Give back exactly the lines from the beginning of the listing below to the line holding "import random", both ends included; the pictures stay out.

* * * * *

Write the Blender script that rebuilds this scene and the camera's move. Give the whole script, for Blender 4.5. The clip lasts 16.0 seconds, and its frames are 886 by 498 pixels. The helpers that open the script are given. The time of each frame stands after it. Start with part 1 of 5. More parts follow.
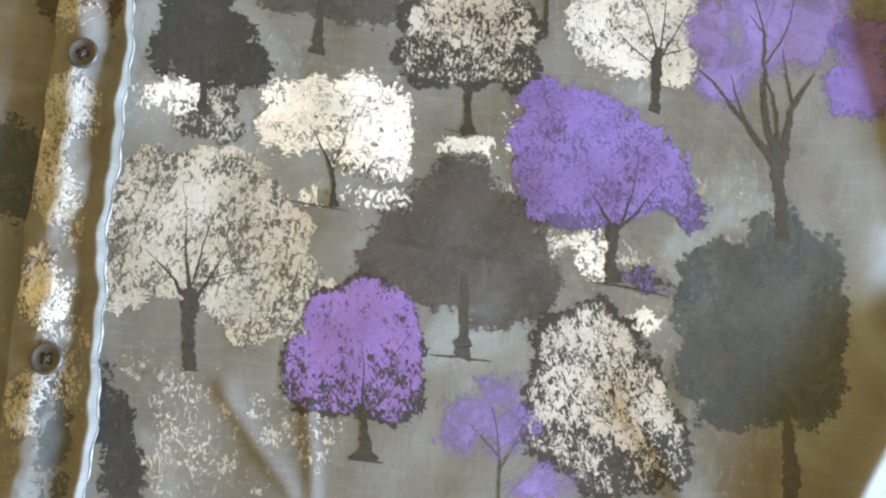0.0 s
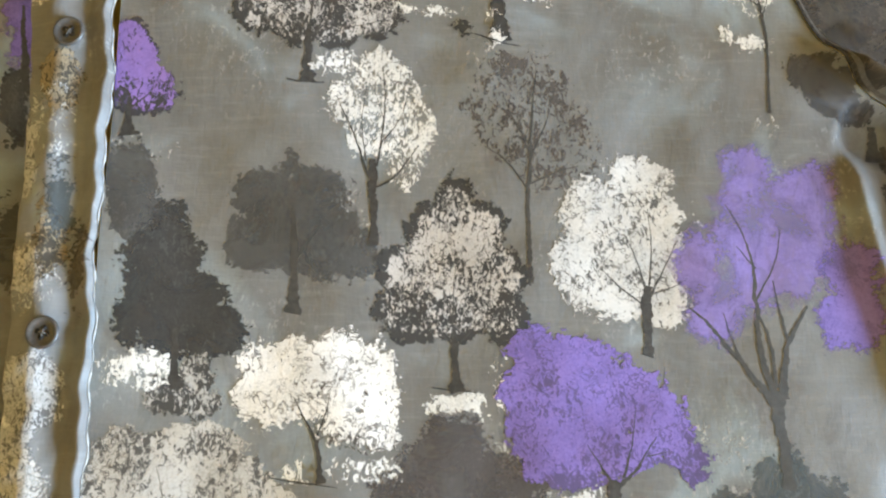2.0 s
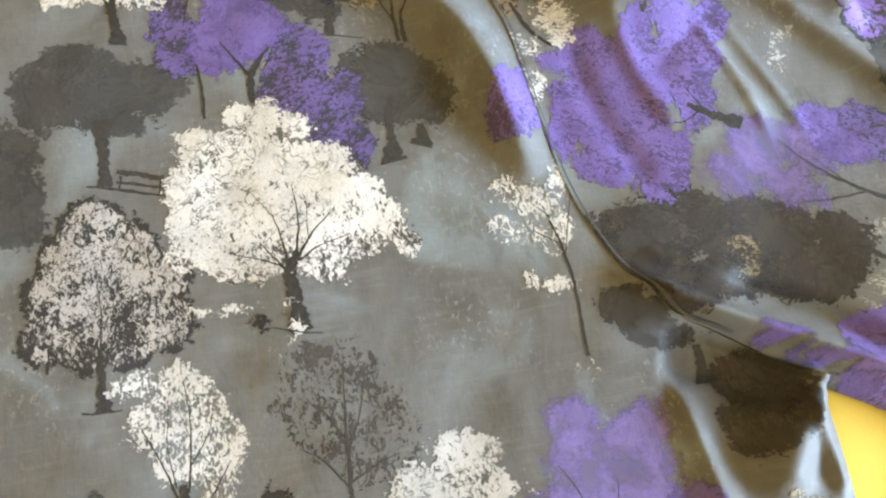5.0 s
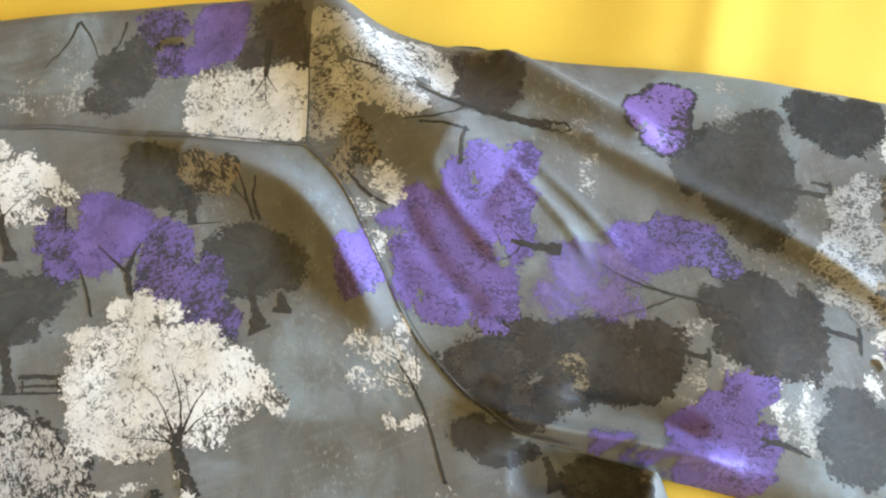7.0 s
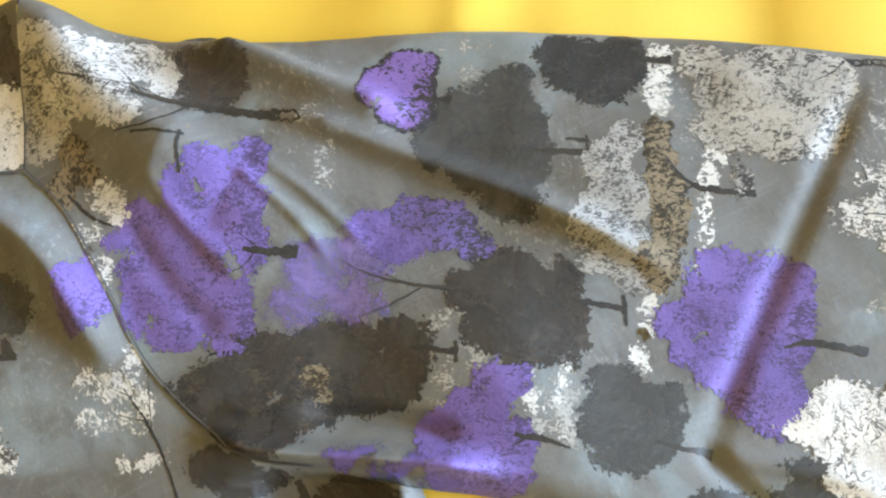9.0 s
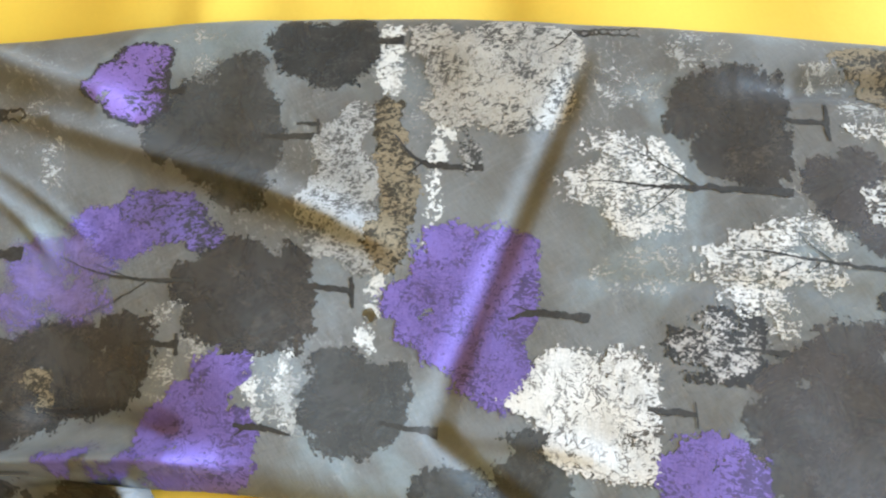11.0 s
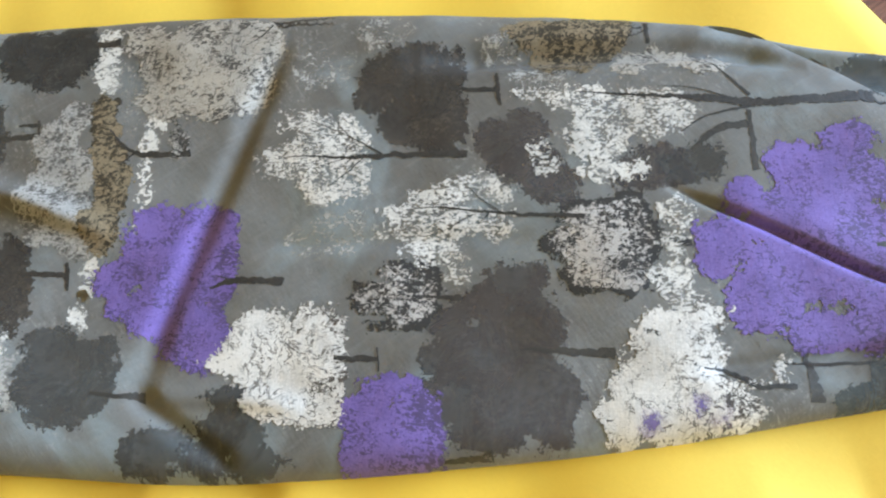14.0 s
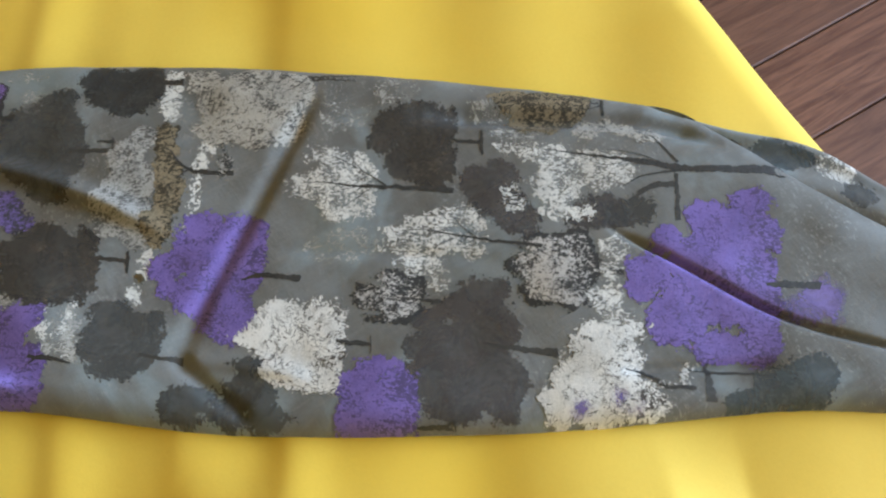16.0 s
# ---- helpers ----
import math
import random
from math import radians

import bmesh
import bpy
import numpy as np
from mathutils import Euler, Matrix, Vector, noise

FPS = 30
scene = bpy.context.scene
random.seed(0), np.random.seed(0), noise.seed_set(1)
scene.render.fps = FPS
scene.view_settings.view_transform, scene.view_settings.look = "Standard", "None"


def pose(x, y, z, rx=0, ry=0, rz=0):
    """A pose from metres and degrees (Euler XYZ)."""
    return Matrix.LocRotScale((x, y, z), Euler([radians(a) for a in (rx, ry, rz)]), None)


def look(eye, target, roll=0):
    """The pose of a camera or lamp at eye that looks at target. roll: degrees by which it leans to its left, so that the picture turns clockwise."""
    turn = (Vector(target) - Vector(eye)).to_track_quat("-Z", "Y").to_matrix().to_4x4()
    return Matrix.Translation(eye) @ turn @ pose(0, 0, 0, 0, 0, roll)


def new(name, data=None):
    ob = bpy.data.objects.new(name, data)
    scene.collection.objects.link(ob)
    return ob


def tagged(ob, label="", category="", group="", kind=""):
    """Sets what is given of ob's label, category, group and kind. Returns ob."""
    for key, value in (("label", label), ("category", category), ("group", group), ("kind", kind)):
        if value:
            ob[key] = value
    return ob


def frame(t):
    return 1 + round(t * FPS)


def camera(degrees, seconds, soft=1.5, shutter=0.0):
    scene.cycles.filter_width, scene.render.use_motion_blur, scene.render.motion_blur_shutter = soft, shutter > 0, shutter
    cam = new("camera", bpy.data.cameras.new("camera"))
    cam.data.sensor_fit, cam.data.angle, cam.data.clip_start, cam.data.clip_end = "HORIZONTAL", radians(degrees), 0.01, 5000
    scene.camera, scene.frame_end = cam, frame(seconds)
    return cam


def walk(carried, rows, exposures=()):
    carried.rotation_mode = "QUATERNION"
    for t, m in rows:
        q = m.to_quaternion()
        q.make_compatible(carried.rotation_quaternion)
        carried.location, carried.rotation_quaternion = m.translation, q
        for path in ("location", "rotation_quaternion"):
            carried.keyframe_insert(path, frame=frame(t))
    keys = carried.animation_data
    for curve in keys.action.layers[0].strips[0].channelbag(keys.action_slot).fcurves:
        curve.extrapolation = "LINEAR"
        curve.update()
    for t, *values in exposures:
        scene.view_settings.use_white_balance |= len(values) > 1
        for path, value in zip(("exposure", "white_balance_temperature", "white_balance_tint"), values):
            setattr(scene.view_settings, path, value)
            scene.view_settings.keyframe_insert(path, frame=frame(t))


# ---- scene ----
cam = camera(55.31, 16.0, soft=2.2)
PATH = [
    (0, 0.0050, -0.0659, 0.2905, 9.46, 0.32, 3.86),
    (0.5, 0.0021, -0.0424, 0.2915, 9.38, -0.08, 2.98),
    (1, 0.0019, -0.0264, 0.2925, 11.19, -0.21, 2.58),
    (1.5, -0.0014, -0.0087, 0.2927, 11.56, -1.11, 1.28),
    (2, -0.0068, 0.0139, 0.2911, 11.67, -1.63, 0.13),
    (2.5, -0.0092, 0.0324, 0.2899, 12.64, -1.66, -0.13),
    (3, -0.0099, 0.0461, 0.2907, 14.32, -2.78, -0.78),
    (3.5, -0.0034, 0.0653, 0.2919, 14.27, -2.54, -3.35),
    (4, 0.0127, 0.0775, 0.2909, 15.33, -3.64, -5.46),
    (4.2, 0.0209, 0.0784, 0.2910, 15.57, -2.85, -6.53),
    (6.3, 0.0978, 0.1047, 0.3322, 18.80, 0.38, -14.87),
    (6.5, 0.1030, 0.1053, 0.3388, 18.93, 1.03, -15.67),
    (7, 0.1269, 0.1013, 0.3518, 19.14, 2.23, -18.03),
    (7.5, 0.1572, 0.1015, 0.3448, 18.18, 3.13, -20.14),
    (8, 0.1900, 0.0943, 0.3307, 17.64, 4.58, -22.14),
    (8.5, 0.2178, 0.0896, 0.3279, 16.85, 6.21, -24.09),
    (9, 0.2422, 0.0815, 0.3164, 16.30, 5.85, -25.11),
    (9.5, 0.2614, 0.0735, 0.3046, 15.81, 4.84, -26.00),
    (9.7, 0.2690, 0.0716, 0.3020, 15.35, 4.90, -26.50),
    (11.8, 0.3349, 0.0028, 0.2980, 19.06, 3.67, -30.05),
    (12, 0.3385, -0.0021, 0.3014, 19.25, 3.41, -30.31),
    (12.5, 0.3507, -0.0139, 0.3049, 18.86, 2.48, -31.36),
    (13, 0.3643, -0.0245, 0.3070, 18.78, 3.33, -32.09),
    (13.5, 0.3789, -0.0317, 0.3083, 18.35, 3.30, -33.21),
    (14, 0.3876, -0.0464, 0.3113, 18.51, 3.41, -34.23),
    (14.5, 0.4018, -0.0600, 0.3128, 18.11, 3.66, -34.46),
    (15, 0.4096, -0.0682, 0.3230, 18.75, 3.27, -34.28),
    (15.5, 0.3936, -0.0819, 0.3480, 20.62, 1.84, -32.58),
    (16, 0.3642, -0.0882, 0.3866, 22.56, 0.85, -30.51),
]
EXPOSURES = [(0, -0.17), (4, -0.22), (6.5, -0.37), (7.5, -0.52), (9.5, -0.52), (12, -0.69), (13, -0.82), (15, -1.1), (15.5, -1.2), (16, -1.37)]
walk(cam, [(t, pose(x, y, z, rx, ry, rz)) for t, x, y, z, rx, ry, rz in PATH], EXPOSURES)

# ---- light ----
world = bpy.data.worlds.new("world")
scene.world = world
world.use_nodes = True
wn = world.node_tree.nodes
sky = wn.new("ShaderNodeTexSky")
sky.sky_type, sky.sun_disc = "NISHITA", False
sky.sun_elevation, sky.sun_rotation = radians(40), radians(150)
world.node_tree.links.new(sky.outputs[0], wn["Background"].inputs[0])
wn["Background"].inputs[1].default_value = 0.1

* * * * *

Answer in full:
Write the Blender script that rebuilds this scene and the camera's move. Give the whole script, for Blender 4.5. The clip lasts 16.0 seconds, and its frames are 886 by 498 pixels. The helpers that open the script are given. The time of each frame stands after it. Start with part 1 of 5. More parts follow.
0.0 s
2.0 s
5.0 s
7.0 s
9.0 s
11.0 s
14.0 s
16.0 s
# ---- helpers ----
import math
import random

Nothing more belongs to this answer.